Local school districts are preparing to seek voter approval for budgets for the coming school year.

Both Penn Yan and Dundee School districts are expecting to ask voters to approve plans that call for an increased tax levy.

In Penn Yan, the latest budget figures shared with the Board of Education call for an increase of 3.32 percent. But Assistant Superintendent for Business Cathy Milliman says administrators are working to bring a budget in with a tax levy increase below 2.33 percent, the state’s required tax levy cap.

In Dundee, the latest figures call for a property tax levy increase of 3.9 percent, just under the allowable tax cap of 4 percent.

Although state officials refer to the tax cap as “2 percent,” the formula that is used to establish a cap usually results in a higher allowable increase.

Here are more details about the two spending plans:

 

PENN YAN

The $36 million budget accounts for a spending increase of 2.89 percent or just over $1 million in anticipation of state aid of about $15 million.

The school district’s debt payments are expected to be $4.7 million, consistent with the past four years. While old debt is zeroing out, payments on the latest capital project are beginning. The district’s transportation purchasing plan accounts for $434,238 in 2019-2020, and voters will be asked to approve $455,000 to purchase four buses — one 42-passenger; two 65-passenger; and one 65 passenger with a luggage compartment.

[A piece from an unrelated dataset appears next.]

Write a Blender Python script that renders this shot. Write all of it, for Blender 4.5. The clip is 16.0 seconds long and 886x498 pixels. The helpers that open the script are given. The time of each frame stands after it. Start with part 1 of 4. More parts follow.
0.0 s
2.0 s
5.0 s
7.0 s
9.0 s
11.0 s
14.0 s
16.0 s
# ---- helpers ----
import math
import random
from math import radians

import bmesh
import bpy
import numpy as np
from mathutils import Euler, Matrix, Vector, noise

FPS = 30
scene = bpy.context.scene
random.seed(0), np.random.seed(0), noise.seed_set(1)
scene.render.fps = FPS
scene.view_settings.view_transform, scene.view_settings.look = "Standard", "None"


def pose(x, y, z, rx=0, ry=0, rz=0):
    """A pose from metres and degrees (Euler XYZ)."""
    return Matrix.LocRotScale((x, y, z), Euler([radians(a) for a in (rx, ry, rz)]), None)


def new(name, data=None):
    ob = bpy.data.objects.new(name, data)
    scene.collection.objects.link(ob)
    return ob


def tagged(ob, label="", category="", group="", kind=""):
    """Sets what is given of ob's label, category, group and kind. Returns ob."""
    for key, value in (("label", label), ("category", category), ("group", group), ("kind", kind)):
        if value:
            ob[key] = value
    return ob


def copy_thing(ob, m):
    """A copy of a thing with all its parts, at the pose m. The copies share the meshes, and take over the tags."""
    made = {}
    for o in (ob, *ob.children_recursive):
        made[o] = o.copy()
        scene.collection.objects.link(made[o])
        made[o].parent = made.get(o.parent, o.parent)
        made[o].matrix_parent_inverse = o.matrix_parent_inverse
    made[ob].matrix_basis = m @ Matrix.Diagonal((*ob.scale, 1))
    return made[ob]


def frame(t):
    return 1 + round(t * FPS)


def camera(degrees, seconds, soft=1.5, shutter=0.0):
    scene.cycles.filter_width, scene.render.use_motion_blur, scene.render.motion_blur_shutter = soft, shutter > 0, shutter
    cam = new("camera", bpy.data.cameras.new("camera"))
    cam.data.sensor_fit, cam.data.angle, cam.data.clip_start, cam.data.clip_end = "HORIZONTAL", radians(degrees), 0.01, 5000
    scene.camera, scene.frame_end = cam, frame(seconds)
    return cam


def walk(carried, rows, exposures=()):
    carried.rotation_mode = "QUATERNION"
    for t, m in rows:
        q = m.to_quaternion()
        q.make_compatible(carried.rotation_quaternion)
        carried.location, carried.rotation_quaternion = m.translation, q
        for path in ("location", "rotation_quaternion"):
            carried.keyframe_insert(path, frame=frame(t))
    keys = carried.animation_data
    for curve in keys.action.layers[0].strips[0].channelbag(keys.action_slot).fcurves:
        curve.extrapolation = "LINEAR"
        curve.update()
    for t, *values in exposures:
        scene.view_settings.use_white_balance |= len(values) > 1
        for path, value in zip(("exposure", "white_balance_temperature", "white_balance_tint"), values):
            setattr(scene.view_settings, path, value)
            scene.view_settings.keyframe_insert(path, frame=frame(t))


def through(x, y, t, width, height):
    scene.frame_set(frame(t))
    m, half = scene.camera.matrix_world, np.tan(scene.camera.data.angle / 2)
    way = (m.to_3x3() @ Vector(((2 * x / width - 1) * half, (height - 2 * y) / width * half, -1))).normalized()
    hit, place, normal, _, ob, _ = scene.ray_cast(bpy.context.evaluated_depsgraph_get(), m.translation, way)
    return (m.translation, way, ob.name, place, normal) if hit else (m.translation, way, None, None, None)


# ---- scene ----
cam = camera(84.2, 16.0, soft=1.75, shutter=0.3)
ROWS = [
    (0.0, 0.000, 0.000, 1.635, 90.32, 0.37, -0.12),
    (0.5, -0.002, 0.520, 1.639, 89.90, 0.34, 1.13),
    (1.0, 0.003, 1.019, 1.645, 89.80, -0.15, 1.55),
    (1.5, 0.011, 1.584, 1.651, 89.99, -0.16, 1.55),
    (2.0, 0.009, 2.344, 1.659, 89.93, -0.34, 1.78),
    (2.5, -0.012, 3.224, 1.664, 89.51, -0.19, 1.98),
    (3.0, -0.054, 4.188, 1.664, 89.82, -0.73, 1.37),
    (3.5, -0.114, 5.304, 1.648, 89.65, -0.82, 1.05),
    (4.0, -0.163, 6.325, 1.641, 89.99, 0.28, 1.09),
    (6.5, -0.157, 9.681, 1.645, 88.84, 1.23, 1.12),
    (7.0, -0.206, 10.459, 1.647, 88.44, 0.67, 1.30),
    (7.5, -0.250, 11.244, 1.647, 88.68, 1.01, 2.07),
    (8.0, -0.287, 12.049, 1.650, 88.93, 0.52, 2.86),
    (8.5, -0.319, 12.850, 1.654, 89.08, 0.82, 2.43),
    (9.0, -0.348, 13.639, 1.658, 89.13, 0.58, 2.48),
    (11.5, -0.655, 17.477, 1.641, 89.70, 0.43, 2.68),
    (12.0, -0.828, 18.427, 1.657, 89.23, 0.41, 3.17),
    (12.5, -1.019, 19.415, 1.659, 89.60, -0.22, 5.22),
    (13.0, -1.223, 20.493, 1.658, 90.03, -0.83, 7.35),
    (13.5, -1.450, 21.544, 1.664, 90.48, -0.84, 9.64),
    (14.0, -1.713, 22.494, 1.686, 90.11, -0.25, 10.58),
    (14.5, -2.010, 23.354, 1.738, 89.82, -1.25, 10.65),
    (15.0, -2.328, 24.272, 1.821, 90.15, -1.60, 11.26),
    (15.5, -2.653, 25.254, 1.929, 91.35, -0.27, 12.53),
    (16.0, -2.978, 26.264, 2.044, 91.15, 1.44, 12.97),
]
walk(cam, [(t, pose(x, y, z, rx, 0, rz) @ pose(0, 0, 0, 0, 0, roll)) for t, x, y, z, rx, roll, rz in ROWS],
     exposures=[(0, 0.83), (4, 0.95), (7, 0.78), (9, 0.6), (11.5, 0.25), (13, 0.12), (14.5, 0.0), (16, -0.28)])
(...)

The proposed budget will be reviewed agains at the April 10 meeting. A public hearing will be held May 8, and the budget vote will be held May 21.

DUNDEE

The budget includes total spending  of just over $19 million, an increase of 1.2 percent or $224,450.

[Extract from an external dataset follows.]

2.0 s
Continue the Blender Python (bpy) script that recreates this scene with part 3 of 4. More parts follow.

Wages and benefits account for 63.3 percent of the budget while debt payments account of 9 percent.

Dundee’s plan calls for the use of $2.275 million of reserved funds for construction, buses, repairs, insurance, local retirement, unemployment and a tax reduction reserve. Dundee’s state aid package is expected to increase by 1.9 percent, according to Business Manager Melissa Lawson. An additional $21,000 in state aid the school district learned about after the state budget was approved will reduce the use of reserves, she says.